Congress must honor budget and pay for doc fix
April 13, 2015
The good news from Washington is that bipartisanship has temporarily broken out in Congress. The bad news is it will cost American taxpayers an extra $141 billion over the next 10 years.
The issue in question is a bill — just passed by the House of Representatives — to permanently repeal a budget-enforcement rule within the Medicare program. This so-called “sustainable growth rate” (SGR) mechanism was created in 1997 to check runaway health care spending. It calls for annual adjustments — historically cuts — to the amounts physicians are reimbursed for treating Medicare patients.
But since 2003, the politicians who created SGR have not actually allowed those scheduled cuts to occur. Instead, every so often, Congress passes legislation — nicknamed “doc fix” bills — to temporarily prevent the reimbursement cuts from kicking in.
As you can imagine, this process is a headache for many doctors and seniors, whose livelihoods and access to care hang in the balance. Less importantly, it’s become a headache for Congress, which has to offset new “doc fix” spending with cuts elsewhere in the budget.
Surprisingly, though, SGR has been pretty good for taxpayers. To avoid the cuts to doctors’ pay, Congress has found other savings to offset almost 98 percent of the time of extending Medicare reimbursement levels.
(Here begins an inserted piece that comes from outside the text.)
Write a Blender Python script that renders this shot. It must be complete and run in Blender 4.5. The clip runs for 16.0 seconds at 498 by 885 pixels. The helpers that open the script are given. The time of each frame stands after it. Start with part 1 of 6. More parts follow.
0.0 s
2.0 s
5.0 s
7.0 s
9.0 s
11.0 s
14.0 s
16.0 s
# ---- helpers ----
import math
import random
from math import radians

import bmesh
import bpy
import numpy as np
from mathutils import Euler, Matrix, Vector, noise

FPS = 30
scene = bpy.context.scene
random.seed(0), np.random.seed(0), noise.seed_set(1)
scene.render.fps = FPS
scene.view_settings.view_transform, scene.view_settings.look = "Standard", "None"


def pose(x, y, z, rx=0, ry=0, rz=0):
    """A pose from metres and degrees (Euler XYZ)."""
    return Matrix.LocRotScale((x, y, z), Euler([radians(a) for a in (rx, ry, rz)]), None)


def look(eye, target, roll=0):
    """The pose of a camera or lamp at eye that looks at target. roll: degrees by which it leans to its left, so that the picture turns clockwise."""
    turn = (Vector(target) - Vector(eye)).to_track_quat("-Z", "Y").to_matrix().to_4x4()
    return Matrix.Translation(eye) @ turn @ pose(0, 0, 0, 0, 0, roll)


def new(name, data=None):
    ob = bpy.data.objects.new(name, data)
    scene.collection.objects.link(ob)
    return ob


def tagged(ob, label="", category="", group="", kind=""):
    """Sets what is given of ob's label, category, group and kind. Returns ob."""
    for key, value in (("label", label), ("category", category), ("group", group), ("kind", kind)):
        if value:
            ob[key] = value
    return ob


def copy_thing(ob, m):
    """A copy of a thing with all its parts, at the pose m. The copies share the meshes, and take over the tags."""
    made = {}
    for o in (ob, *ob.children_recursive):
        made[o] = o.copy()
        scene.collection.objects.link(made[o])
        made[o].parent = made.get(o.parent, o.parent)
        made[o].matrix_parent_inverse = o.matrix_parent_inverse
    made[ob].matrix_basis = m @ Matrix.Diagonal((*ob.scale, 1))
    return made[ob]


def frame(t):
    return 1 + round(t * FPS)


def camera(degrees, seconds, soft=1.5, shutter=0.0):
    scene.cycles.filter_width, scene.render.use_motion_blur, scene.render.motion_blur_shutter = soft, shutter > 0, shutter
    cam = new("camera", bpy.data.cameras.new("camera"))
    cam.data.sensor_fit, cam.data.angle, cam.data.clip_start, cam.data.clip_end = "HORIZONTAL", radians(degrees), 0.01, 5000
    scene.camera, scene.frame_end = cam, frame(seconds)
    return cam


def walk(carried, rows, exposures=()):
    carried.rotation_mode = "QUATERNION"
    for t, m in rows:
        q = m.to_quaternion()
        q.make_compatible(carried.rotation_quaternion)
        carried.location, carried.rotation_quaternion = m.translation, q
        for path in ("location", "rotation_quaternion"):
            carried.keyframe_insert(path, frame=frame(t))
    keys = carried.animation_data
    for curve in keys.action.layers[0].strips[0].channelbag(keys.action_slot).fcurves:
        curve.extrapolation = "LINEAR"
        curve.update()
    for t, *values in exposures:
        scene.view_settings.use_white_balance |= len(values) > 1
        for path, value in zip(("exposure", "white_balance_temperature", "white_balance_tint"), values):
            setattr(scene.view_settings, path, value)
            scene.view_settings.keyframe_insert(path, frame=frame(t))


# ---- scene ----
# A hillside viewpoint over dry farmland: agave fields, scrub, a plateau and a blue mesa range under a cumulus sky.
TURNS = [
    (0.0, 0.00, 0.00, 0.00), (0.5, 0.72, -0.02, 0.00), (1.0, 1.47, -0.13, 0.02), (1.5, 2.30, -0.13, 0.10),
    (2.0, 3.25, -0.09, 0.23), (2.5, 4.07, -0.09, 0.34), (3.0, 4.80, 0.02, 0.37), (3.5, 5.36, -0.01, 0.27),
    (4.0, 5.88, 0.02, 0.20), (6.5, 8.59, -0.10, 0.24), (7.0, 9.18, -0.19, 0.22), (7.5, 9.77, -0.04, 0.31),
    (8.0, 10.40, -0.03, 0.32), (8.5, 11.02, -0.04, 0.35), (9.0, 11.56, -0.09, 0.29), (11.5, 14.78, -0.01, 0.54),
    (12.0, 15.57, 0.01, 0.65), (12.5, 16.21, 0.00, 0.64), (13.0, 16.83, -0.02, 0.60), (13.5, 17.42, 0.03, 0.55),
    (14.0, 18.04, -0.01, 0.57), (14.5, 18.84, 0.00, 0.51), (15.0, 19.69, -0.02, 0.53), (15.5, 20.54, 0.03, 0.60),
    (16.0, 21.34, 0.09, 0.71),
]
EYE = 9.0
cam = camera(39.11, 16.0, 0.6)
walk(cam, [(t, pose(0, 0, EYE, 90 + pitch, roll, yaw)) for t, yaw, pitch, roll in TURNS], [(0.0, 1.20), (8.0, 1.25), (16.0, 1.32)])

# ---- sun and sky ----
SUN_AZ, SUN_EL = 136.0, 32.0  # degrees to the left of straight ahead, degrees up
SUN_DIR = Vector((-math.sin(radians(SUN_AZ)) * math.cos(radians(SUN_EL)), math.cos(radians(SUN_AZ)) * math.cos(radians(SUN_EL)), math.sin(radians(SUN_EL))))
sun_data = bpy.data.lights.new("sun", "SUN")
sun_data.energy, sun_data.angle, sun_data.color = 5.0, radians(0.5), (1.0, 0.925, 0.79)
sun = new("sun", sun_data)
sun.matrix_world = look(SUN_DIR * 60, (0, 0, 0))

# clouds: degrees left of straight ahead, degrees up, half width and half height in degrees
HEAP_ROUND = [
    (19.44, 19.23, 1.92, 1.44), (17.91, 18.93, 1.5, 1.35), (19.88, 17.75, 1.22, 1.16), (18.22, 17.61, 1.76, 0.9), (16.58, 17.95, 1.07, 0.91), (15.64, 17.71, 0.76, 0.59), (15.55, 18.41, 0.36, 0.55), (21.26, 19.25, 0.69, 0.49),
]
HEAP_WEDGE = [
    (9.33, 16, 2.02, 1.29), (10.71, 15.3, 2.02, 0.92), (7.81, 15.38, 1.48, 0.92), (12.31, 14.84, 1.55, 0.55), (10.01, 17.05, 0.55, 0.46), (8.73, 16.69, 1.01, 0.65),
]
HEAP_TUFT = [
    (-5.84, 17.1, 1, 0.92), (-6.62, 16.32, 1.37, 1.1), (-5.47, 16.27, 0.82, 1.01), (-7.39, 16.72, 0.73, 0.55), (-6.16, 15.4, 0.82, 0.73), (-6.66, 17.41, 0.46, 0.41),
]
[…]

So even though SGR has failed to achieve its stated goal, it has nonetheless imposed a bit of needed discipline on the overall federal budget.
So, any worthwhile proposal to replace SGR should be an improvement on the flawed — but nevertheless effective — status quo. The bill passed by the House and due this week in the Senate fails that test for three big reasons.
First, it doubles down on exactly the kind of top-down bureaucratic meddling that always promises to lower costs, but usually has the opposite effect. Under the new law, doctors would face more regulations, not less, and seniors seeking individualized treatment will have nowhere to turn.
Second, according to the Congressional Budget Office, the bill would increase federal spending by about $210 billion over the next 10 years. Only about $70 billion of that new spending is offset, though, meaning the proposal punches a $141 billion hole in the federal deficit over the next decade.
Third, all that new spending comes right after the Senate just passed a 10-year balanced budget that specifically doesn’t account for these additional costs. That is, the very first bill we’re taking up after passing the first balanced budget under President Obama would unbalance it.
Proponents of the deal counter that the cost estimates are wrong and that the savings from this new system will accumulate in future decades. Maybe. But that’s exactly what was promised about SGR back in 1997. And indeed, a report issued Friday by Medicare’s actuaries warns that this new proposal could face exactly the same fate down the road.
The current “doc fix” runs out next Wednesday. That’s when the physician reimbursements drop by 21 percent. We can’t let that happen. Unfortunately, there isn’t time now to fully re-open the bill and rewrite it with better policy.
Therefore, when the Senate takes up this flawed bill next week, I am going to offer an amendment that simply requires Congress to pay for that $141 billion under its normal “Pay As You Go” budget rules. That would come out to about $7.3 billion this year, a fraction of 1 percent of total spending. My amendment would not change or delay anything else in the bill — doctors and seniors won’t notice any difference. It would just require Congress to budget for the costs like we promised we would.
This permanent “doc fix” bill is a testament to an old Washington warning: “If you’re not at the table, you’re on the menu.”
The deal was cut behind closed doors by Democratic and Republican politicians and various special-interest lobbyists. They all got what they wanted. Unfortunately, one group wasn’t “at the table” — hardworking taxpayers. So they ended up “on the menu.”
That’s how a feel-good, bipartisan compromise comes in with a $141 billion price tag.
With the Wednesday deadline bearing down on us, it’s too late to give taxpayers their rightful place at the table. My amendment will at least make sure we don’t stick them with the bill.